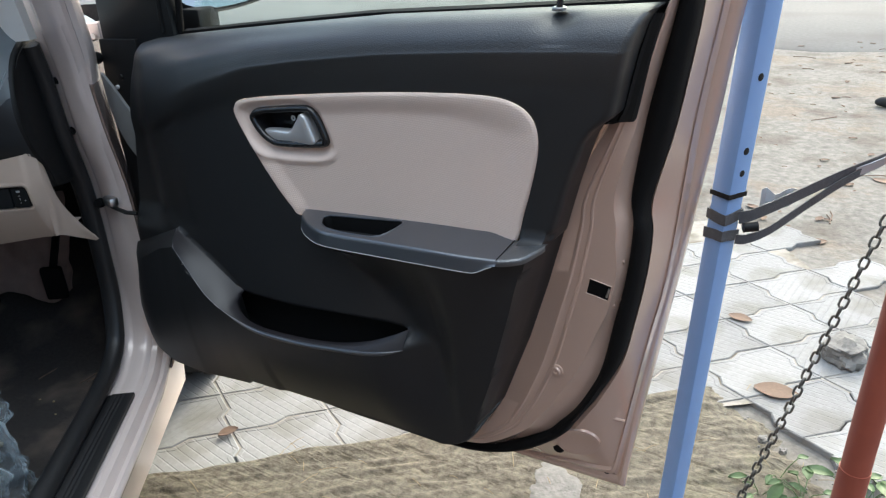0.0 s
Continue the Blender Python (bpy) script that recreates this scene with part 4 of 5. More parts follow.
def dash_half(upper):
    """The blue-grey top, or the charcoal face below the edge line."""
    bm = grid([[Vector(v) for v in r] for r in dash_rows])
    for p, q in zip(EDGE_LINE, EDGE_LINE[1:]):
        bmesh.ops.bisect_plane(bm, geom=bm.verts[:] + bm.edges[:] + bm.faces[:], plane_co=(p[0], 0, p[1]), plane_no=(p[1] - q[1], 0, q[0] - p[0]))

    def is_top(f):
        c = f.calc_center_median()
        return c.z > float(np.interp(c.x, [p[0] for p in EDGE_LINE], [p[1] for p in EDGE_LINE]))

    bmesh.ops.delete(bm, geom=[f for f in bm.faces if is_top(f) != upper], context="FACES")
    return to_car(bm)


dash = part("dashboard", dash_half(True), M_DASH, car, "blue-grey moulded dashboard with beige lower panel", 50)
part("dash_face", dash_half(False), M_DASH_DARK, dash, "charcoal face below the edge line", 50)
end_curve = [p for p in end_prof if p.x < 0.0]
part("dash_end", cgrid([[(a, min(0.02, p.x + db), p.y + dz) for p in end_curve] for a, db, dz in ((-0.072, 0.0, 0.0), (-0.068, 0.002, -0.001), (-0.067, 0.006, -0.002), (-0.070, 0.009, -0.003), (-0.070, 0.05, -0.012), (-0.070, 0.13, -0.02))]), M_BLACK, dash, "dark end cap of the dashboard", 50)
part("end_cap_rim", to_car(tube([(-0.069, p.x + 0.014, p.y - 0.008) for p in end_curve if 1.045 < p.y < 1.088], 0.0007, 6)), M_ARM, dash)
VENT, AX = Vector((-0.127, -0.222, 1.062)), Vector((0.12, -1.0, 0.14)).normalized()
POD = [(0.086, -0.10), (0.085, -0.065), (0.082, -0.040), (0.078, -0.024), (0.073, -0.014), (0.066, -0.006), (0.058, -0.002), (0.051, -0.005), (0.048, -0.014)]
pod = lathe(POD, VENT, AX, 72)
for v in pod.verts:
    # towards the door the pod falls back to the end of the dashboard
    f = min(1.0, max(0.0, (v.co.x + 0.101) / 0.029)) ** 1.8
    v.co.y += (end_b(v.co.z) - v.co.y) * f
bmesh.ops.bisect_plane(pod, geom=pod.verts[:] + pod.edges[:] + pod.faces[:], plane_co=(-0.072, 0, 0), plane_no=(1, 0, 0), clear_outer=True)
part("vent_surround", to_car(pod), M_DASH, dash, "moulded pod round the air vent", 60)
part("air_vent", to_car(lathe([(0.0475, -0.012), (0.0475, -0.001), (0.0450, 0.004), (0.0405, 0.004), (0.0370, 0.000), (0.0355, -0.014)], VENT, AX, 48)), M_SILVER, dash, "round air vent with a satin silver ring", 60)
part("vent_throat", to_car(lathe([(0.0365, 0.0), (0.0355, -0.006), (0.0001, -0.0075)], VENT, AX, 40)), M_BLACK, dash)
side = AX.cross(Vector((0, 0, 1))).normalized()
for h in (0.013, -0.009):
    w = math.sqrt(max(0.0, 0.0345 ** 2 - h * h))
    tilt = Vector((0, 0, 1))
    a0 = VENT + tilt * h - AX * 0.001
    part("vent_slat", to_car(tube([a0 - side * w + tilt * -0.009, a0 + side * w - tilt * -0.009], 0.0050, 10, flat=0.45)), M_ARM, dash)
up_r = (Vector((0, 0, 1)) - AX * AX.z).normalized()


def on_pod(phi, r, out):
    """A place on the pod: phi degrees clockwise from the top, r from the vent's axis."""
    h = float(np.interp(r, [p[0] for p in POD[::-1]], [p[1] for p in POD[::-1]]))
    d = up_r * math.cos(radians(phi)) - side * math.sin(radians(phi))
    return VENT + d * (r + out * 0.4) + AX * (h + out)


def slot_r(phi):
    return float(np.interp(phi, (-3, 21, 46), (0.0650, 0.0612, 0.0690))), float(np.interp(phi, (-3, 8, 19, 35, 46), (0.0660, 0.0755, 0.0795, 0.0800, 0.0730)))


part("demister_outlet", cgrid([[on_pod(phi, slot_r(phi)[0] + (slot_r(phi)[1] - slot_r(phi)[0]) * s, 0.0012) for s in np.linspace(0, 1, 6)] for phi in np.linspace(-3, 46, 18)]), M_HOLE, dash, "dark demister outlet", 60)
for phi in (7, 18, 29, 39):
    lo, hi = slot_r(phi - 3)[0], slot_r(phi + 3)[1]
    part("demister_rib", to_car(tube([on_pod(phi - 4 + 8 * s, lo + (hi - lo) * s, 0.0020) for s in np.linspace(0, 1, 5)], 0.0011, 6)), M_DASH_EDGE, dash)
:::
THE PROBLEM
Keep the pictures out of the copy and return the rest of the data above exactly.

WORKED SOLUTION
0.0 s
Continue the Blender Python (bpy) script that recreates this scene with part 4 of 5. More parts follow.
def dash_half(upper):
    """The blue-grey top, or the charcoal face below the edge line."""
    bm = grid([[Vector(v) for v in r] for r in dash_rows])
    for p, q in zip(EDGE_LINE, EDGE_LINE[1:]):
        bmesh.ops.bisect_plane(bm, geom=bm.verts[:] + bm.edges[:] + bm.faces[:], plane_co=(p[0], 0, p[1]), plane_no=(p[1] - q[1], 0, q[0] - p[0]))

    def is_top(f):
        c = f.calc_center_median()
        return c.z > float(np.interp(c.x, [p[0] for p in EDGE_LINE], [p[1] for p in EDGE_LINE]))

    bmesh.ops.delete(bm, geom=[f for f in bm.faces if is_top(f) != upper], context="FACES")
    return to_car(bm)


dash = part("dashboard", dash_half(True), M_DASH, car, "blue-grey moulded dashboard with beige lower panel", 50)
part("dash_face", dash_half(False), M_DASH_DARK, dash, "charcoal face below the edge line", 50)
end_curve = [p for p in end_prof if p.x < 0.0]
part("dash_end", cgrid([[(a, min(0.02, p.x + db), p.y + dz) for p in end_curve] for a, db, dz in ((-0.072, 0.0, 0.0), (-0.068, 0.002, -0.001), (-0.067, 0.006, -0.002), (-0.070, 0.009, -0.003), (-0.070, 0.05, -0.012), (-0.070, 0.13, -0.02))]), M_BLACK, dash, "dark end cap of the dashboard", 50)
part("end_cap_rim", to_car(tube([(-0.069, p.x + 0.014, p.y - 0.008) for p in end_curve if 1.045 < p.y < 1.088], 0.0007, 6)), M_ARM, dash)
VENT, AX = Vector((-0.127, -0.222, 1.062)), Vector((0.12, -1.0, 0.14)).normalized()
POD = [(0.086, -0.10), (0.085, -0.065), (0.082, -0.040), (0.078, -0.024), (0.073, -0.014), (0.066, -0.006), (0.058, -0.002), (0.051, -0.005), (0.048, -0.014)]
pod = lathe(POD, VENT, AX, 72)
for v in pod.verts:
    # towards the door the pod falls back to the end of the dashboard
    f = min(1.0, max(0.0, (v.co.x + 0.101) / 0.029)) ** 1.8
    v.co.y += (end_b(v.co.z) - v.co.y) * f
bmesh.ops.bisect_plane(pod, geom=pod.verts[:] + pod.edges[:] + pod.faces[:], plane_co=(-0.072, 0, 0), plane_no=(1, 0, 0), clear_outer=True)
part("vent_surround", to_car(pod), M_DASH, dash, "moulded pod round the air vent", 60)
part("air_vent", to_car(lathe([(0.0475, -0.012), (0.0475, -0.001), (0.0450, 0.004), (0.0405, 0.004), (0.0370, 0.000), (0.0355, -0.014)], VENT, AX, 48)), M_SILVER, dash, "round air vent with a satin silver ring", 60)
part("vent_throat", to_car(lathe([(0.0365, 0.0), (0.0355, -0.006), (0.0001, -0.0075)], VENT, AX, 40)), M_BLACK, dash)
side = AX.cross(Vector((0, 0, 1))).normalized()
for h in (0.013, -0.009):
    w = math.sqrt(max(0.0, 0.0345 ** 2 - h * h))
    tilt = Vector((0, 0, 1))
    a0 = VENT + tilt * h - AX * 0.001
    part("vent_slat", to_car(tube([a0 - side * w + tilt * -0.009, a0 + side * w - tilt * -0.009], 0.0050, 10, flat=0.45)), M_ARM, dash)
up_r = (Vector((0, 0, 1)) - AX * AX.z).normalized()


def on_pod(phi, r, out):
    """A place on the pod: phi degrees clockwise from the top, r from the vent's axis."""
    h = float(np.interp(r, [p[0] for p in POD[::-1]], [p[1] for p in POD[::-1]]))
    d = up_r * math.cos(radians(phi)) - side * math.sin(radians(phi))
    return VENT + d * (r + out * 0.4) + AX * (h + out)


def slot_r(phi):
    return float(np.interp(phi, (-3, 21, 46), (0.0650, 0.0612, 0.0690))), float(np.interp(phi, (-3, 8, 19, 35, 46), (0.0660, 0.0755, 0.0795, 0.0800, 0.0730)))


part("demister_outlet", cgrid([[on_pod(phi, slot_r(phi)[0] + (slot_r(phi)[1] - slot_r(phi)[0]) * s, 0.0012) for s in np.linspace(0, 1, 6)] for phi in np.linspace(-3, 46, 18)]), M_HOLE, dash, "dark demister outlet", 60)
for phi in (7, 18, 29, 39):
    lo, hi = slot_r(phi - 3)[0], slot_r(phi + 3)[1]
    part("demister_rib", to_car(tube([on_pod(phi - 4 + 8 * s, lo + (hi - lo) * s, 0.0020) for s in np.linspace(0, 1, 5)], 0.0011, 6)), M_DASH_EDGE, dash)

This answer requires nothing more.